Task prompt:
Without the pictures, repeat the listing character for character.

Dataset extract:
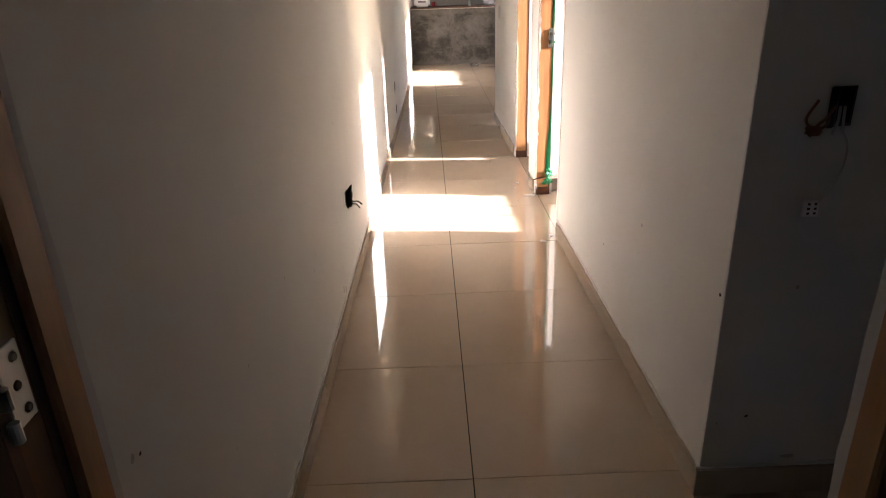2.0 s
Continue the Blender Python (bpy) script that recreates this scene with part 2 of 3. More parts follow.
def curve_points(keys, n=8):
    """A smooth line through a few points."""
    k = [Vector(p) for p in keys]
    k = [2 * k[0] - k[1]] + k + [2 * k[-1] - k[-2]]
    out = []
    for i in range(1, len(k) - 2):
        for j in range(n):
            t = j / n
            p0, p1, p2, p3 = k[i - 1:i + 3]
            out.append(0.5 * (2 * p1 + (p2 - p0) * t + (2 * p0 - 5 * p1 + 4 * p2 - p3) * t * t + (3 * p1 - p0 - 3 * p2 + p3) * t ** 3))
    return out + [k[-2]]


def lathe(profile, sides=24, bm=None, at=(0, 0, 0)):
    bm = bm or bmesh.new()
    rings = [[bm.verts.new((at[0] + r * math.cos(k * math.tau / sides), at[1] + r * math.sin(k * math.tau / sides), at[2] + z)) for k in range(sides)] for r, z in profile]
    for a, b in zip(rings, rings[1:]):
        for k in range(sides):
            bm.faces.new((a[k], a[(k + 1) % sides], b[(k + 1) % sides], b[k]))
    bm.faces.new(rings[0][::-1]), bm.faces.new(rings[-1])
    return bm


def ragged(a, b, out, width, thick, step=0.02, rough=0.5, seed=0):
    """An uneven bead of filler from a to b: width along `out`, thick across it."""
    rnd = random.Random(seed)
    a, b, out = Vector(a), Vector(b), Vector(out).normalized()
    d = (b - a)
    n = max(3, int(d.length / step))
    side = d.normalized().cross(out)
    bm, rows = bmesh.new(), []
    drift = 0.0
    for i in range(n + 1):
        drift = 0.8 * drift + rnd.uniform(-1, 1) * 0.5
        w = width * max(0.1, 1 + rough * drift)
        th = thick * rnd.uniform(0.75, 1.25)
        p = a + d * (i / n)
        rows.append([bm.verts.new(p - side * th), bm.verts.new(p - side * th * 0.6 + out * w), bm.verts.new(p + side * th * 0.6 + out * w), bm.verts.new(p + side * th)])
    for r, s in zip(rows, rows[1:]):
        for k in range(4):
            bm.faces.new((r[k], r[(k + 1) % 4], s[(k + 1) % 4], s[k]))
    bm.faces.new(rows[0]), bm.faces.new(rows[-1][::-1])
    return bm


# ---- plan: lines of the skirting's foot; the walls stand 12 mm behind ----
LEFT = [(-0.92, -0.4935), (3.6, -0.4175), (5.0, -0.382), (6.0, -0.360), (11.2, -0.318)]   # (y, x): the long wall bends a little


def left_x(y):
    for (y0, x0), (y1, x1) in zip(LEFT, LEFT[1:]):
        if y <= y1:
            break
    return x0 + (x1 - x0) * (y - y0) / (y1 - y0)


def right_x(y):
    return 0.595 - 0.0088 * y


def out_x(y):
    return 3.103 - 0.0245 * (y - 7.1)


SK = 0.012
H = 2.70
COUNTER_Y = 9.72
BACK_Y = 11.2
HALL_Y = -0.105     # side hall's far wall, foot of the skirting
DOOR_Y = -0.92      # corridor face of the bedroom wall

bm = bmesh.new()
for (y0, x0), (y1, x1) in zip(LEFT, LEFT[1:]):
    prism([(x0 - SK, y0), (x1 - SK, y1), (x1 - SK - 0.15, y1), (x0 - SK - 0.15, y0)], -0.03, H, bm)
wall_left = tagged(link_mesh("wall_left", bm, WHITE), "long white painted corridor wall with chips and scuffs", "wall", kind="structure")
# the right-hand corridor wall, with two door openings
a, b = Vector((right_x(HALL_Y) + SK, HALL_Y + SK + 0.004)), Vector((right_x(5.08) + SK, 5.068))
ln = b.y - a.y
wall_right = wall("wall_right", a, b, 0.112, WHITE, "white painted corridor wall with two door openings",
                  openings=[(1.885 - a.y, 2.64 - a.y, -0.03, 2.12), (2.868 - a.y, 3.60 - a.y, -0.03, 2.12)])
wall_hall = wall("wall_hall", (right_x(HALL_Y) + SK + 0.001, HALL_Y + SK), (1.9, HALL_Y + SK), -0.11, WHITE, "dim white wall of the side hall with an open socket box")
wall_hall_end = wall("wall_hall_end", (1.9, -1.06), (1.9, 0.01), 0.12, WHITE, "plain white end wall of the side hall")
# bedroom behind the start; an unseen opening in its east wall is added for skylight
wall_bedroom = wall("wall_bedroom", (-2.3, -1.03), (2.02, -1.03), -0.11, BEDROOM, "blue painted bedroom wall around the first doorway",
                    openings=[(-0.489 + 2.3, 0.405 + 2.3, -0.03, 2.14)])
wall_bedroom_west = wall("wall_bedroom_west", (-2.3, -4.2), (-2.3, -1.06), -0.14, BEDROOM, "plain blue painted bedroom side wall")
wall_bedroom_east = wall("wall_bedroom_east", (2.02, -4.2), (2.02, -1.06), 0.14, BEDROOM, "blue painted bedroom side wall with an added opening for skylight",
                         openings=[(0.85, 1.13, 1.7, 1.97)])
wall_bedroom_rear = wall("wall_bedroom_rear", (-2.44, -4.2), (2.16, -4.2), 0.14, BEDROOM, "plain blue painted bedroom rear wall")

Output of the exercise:
2.0 s
Continue the Blender Python (bpy) script that recreates this scene with part 2 of 3. More parts follow.
def curve_points(keys, n=8):
    """A smooth line through a few points."""
    k = [Vector(p) for p in keys]
    k = [2 * k[0] - k[1]] + k + [2 * k[-1] - k[-2]]
    out = []
    for i in range(1, len(k) - 2):
        for j in range(n):
            t = j / n
            p0, p1, p2, p3 = k[i - 1:i + 3]
            out.append(0.5 * (2 * p1 + (p2 - p0) * t + (2 * p0 - 5 * p1 + 4 * p2 - p3) * t * t + (3 * p1 - p0 - 3 * p2 + p3) * t ** 3))
    return out + [k[-2]]


def lathe(profile, sides=24, bm=None, at=(0, 0, 0)):
    bm = bm or bmesh.new()
    rings = [[bm.verts.new((at[0] + r * math.cos(k * math.tau / sides), at[1] + r * math.sin(k * math.tau / sides), at[2] + z)) for k in range(sides)] for r, z in profile]
    for a, b in zip(rings, rings[1:]):
        for k in range(sides):
            bm.faces.new((a[k], a[(k + 1) % sides], b[(k + 1) % sides], b[k]))
    bm.faces.new(rings[0][::-1]), bm.faces.new(rings[-1])
    return bm


def ragged(a, b, out, width, thick, step=0.02, rough=0.5, seed=0):
    """An uneven bead of filler from a to b: width along `out`, thick across it."""
    rnd = random.Random(seed)
    a, b, out = Vector(a), Vector(b), Vector(out).normalized()
    d = (b - a)
    n = max(3, int(d.length / step))
    side = d.normalized().cross(out)
    bm, rows = bmesh.new(), []
    drift = 0.0
    for i in range(n + 1):
        drift = 0.8 * drift + rnd.uniform(-1, 1) * 0.5
        w = width * max(0.1, 1 + rough * drift)
        th = thick * rnd.uniform(0.75, 1.25)
        p = a + d * (i / n)
        rows.append([bm.verts.new(p - side * th), bm.verts.new(p - side * th * 0.6 + out * w), bm.verts.new(p + side * th * 0.6 + out * w), bm.verts.new(p + side * th)])
    for r, s in zip(rows, rows[1:]):
        for k in range(4):
            bm.faces.new((r[k], r[(k + 1) % 4], s[(k + 1) % 4], s[k]))
    bm.faces.new(rows[0]), bm.faces.new(rows[-1][::-1])
    return bm


# ---- plan: lines of the skirting's foot; the walls stand 12 mm behind ----
LEFT = [(-0.92, -0.4935), (3.6, -0.4175), (5.0, -0.382), (6.0, -0.360), (11.2, -0.318)]   # (y, x): the long wall bends a little


def left_x(y):
    for (y0, x0), (y1, x1) in zip(LEFT, LEFT[1:]):
        if y <= y1:
            break
    return x0 + (x1 - x0) * (y - y0) / (y1 - y0)


def right_x(y):
    return 0.595 - 0.0088 * y


def out_x(y):
    return 3.103 - 0.0245 * (y - 7.1)


SK = 0.012
H = 2.70
COUNTER_Y = 9.72
BACK_Y = 11.2
HALL_Y = -0.105     # side hall's far wall, foot of the skirting
DOOR_Y = -0.92      # corridor face of the bedroom wall

bm = bmesh.new()
for (y0, x0), (y1, x1) in zip(LEFT, LEFT[1:]):
    prism([(x0 - SK, y0), (x1 - SK, y1), (x1 - SK - 0.15, y1), (x0 - SK - 0.15, y0)], -0.03, H, bm)
wall_left = tagged(link_mesh("wall_left", bm, WHITE), "long white painted corridor wall with chips and scuffs", "wall", kind="structure")
# the right-hand corridor wall, with two door openings
a, b = Vector((right_x(HALL_Y) + SK, HALL_Y + SK + 0.004)), Vector((right_x(5.08) + SK, 5.068))
ln = b.y - a.y
wall_right = wall("wall_right", a, b, 0.112, WHITE, "white painted corridor wall with two door openings",
                  openings=[(1.885 - a.y, 2.64 - a.y, -0.03, 2.12), (2.868 - a.y, 3.60 - a.y, -0.03, 2.12)])
wall_hall = wall("wall_hall", (right_x(HALL_Y) + SK + 0.001, HALL_Y + SK), (1.9, HALL_Y + SK), -0.11, WHITE, "dim white wall of the side hall with an open socket box")
wall_hall_end = wall("wall_hall_end", (1.9, -1.06), (1.9, 0.01), 0.12, WHITE, "plain white end wall of the side hall")
# bedroom behind the start; an unseen opening in its east wall is added for skylight
wall_bedroom = wall("wall_bedroom", (-2.3, -1.03), (2.02, -1.03), -0.11, BEDROOM, "blue painted bedroom wall around the first doorway",
                    openings=[(-0.489 + 2.3, 0.405 + 2.3, -0.03, 2.14)])
wall_bedroom_west = wall("wall_bedroom_west", (-2.3, -4.2), (-2.3, -1.06), -0.14, BEDROOM, "plain blue painted bedroom side wall")
wall_bedroom_east = wall("wall_bedroom_east", (2.02, -4.2), (2.02, -1.06), 0.14, BEDROOM, "blue painted bedroom side wall with an added opening for skylight",
                         openings=[(0.85, 1.13, 1.7, 1.97)])
wall_bedroom_rear = wall("wall_bedroom_rear", (-2.44, -4.2), (2.16, -4.2), 0.14, BEDROOM, "plain blue painted bedroom rear wall")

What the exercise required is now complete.